Material provided:

______________________________

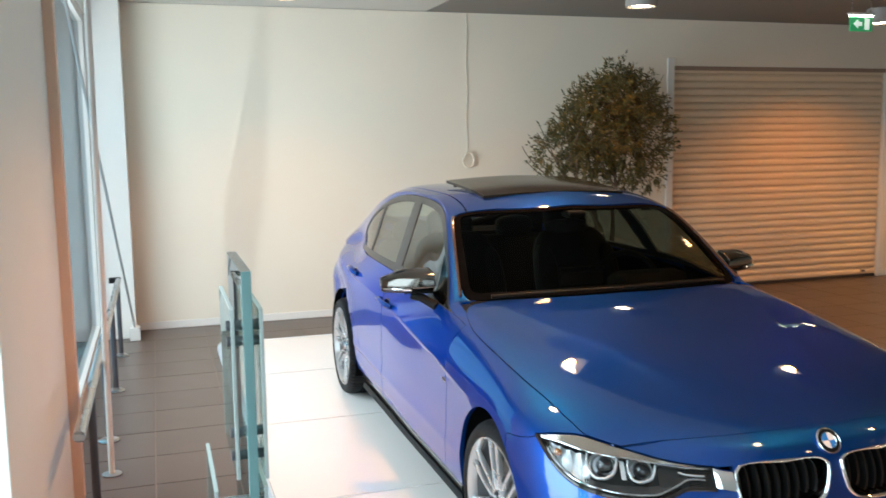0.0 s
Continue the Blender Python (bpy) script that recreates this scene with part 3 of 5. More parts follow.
LINE_LOW = [(0, 0.026, 0.4), (0.304, 0.043, 0.4), (0.563, 0.089, 0.4), (0.782, 0.207, 0.41), (0.892, 0.431, 0.42), (0.888, 0.813, 0.42), (0.866, 1.21, 0.4), (0.862, 1.6, 0.4), (0.862, 1.87, 0.4),
    (0.862, 2.16, 0.4), (0.858, 2.6, 0.41), (0.856, 3.1, 0.42), (0.846, 3.5, 0.43), (0.805, 3.95, 0.43), (0.704, 4.46, 0.44), (0.499, 4.6, 0.45), (0, 4.63, 0.45)]
LINE_MID = [(0, 0.026, 0.51), (0.304, 0.043, 0.51), (0.563, 0.102, 0.52), (0.783, 0.222, 0.53), (0.89, 0.431, 0.55), (0.891, 0.813, 0.56), (0.874, 1.21, 0.545), (0.872, 1.6, 0.54), (0.873, 1.87, 0.54),
    (0.874, 2.16, 0.545), (0.871, 2.6, 0.55), (0.867, 3.1, 0.56), (0.852, 3.5, 0.57), (0.809, 3.95, 0.58), (0.704, 4.46, 0.6), (0.499, 4.6, 0.62), (0, 4.63, 0.62)]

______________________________

Short problem: Transcribe each line above verbatim, with the pictures left out.

Exercise solution:
0.0 s
Continue the Blender Python (bpy) script that recreates this scene with part 3 of 5. More parts follow.
LINE_LOW = [(0, 0.026, 0.4), (0.304, 0.043, 0.4), (0.563, 0.089, 0.4), (0.782, 0.207, 0.41), (0.892, 0.431, 0.42), (0.888, 0.813, 0.42), (0.866, 1.21, 0.4), (0.862, 1.6, 0.4), (0.862, 1.87, 0.4),
    (0.862, 2.16, 0.4), (0.858, 2.6, 0.41), (0.856, 3.1, 0.42), (0.846, 3.5, 0.43), (0.805, 3.95, 0.43), (0.704, 4.46, 0.44), (0.499, 4.6, 0.45), (0, 4.63, 0.45)]
LINE_MID = [(0, 0.026, 0.51), (0.304, 0.043, 0.51), (0.563, 0.102, 0.52), (0.783, 0.222, 0.53), (0.89, 0.431, 0.55), (0.891, 0.813, 0.56), (0.874, 1.21, 0.545), (0.872, 1.6, 0.54), (0.873, 1.87, 0.54),
    (0.874, 2.16, 0.545), (0.871, 2.6, 0.55), (0.867, 3.1, 0.56), (0.852, 3.5, 0.57), (0.809, 3.95, 0.58), (0.704, 4.46, 0.6), (0.499, 4.6, 0.62), (0, 4.63, 0.62)]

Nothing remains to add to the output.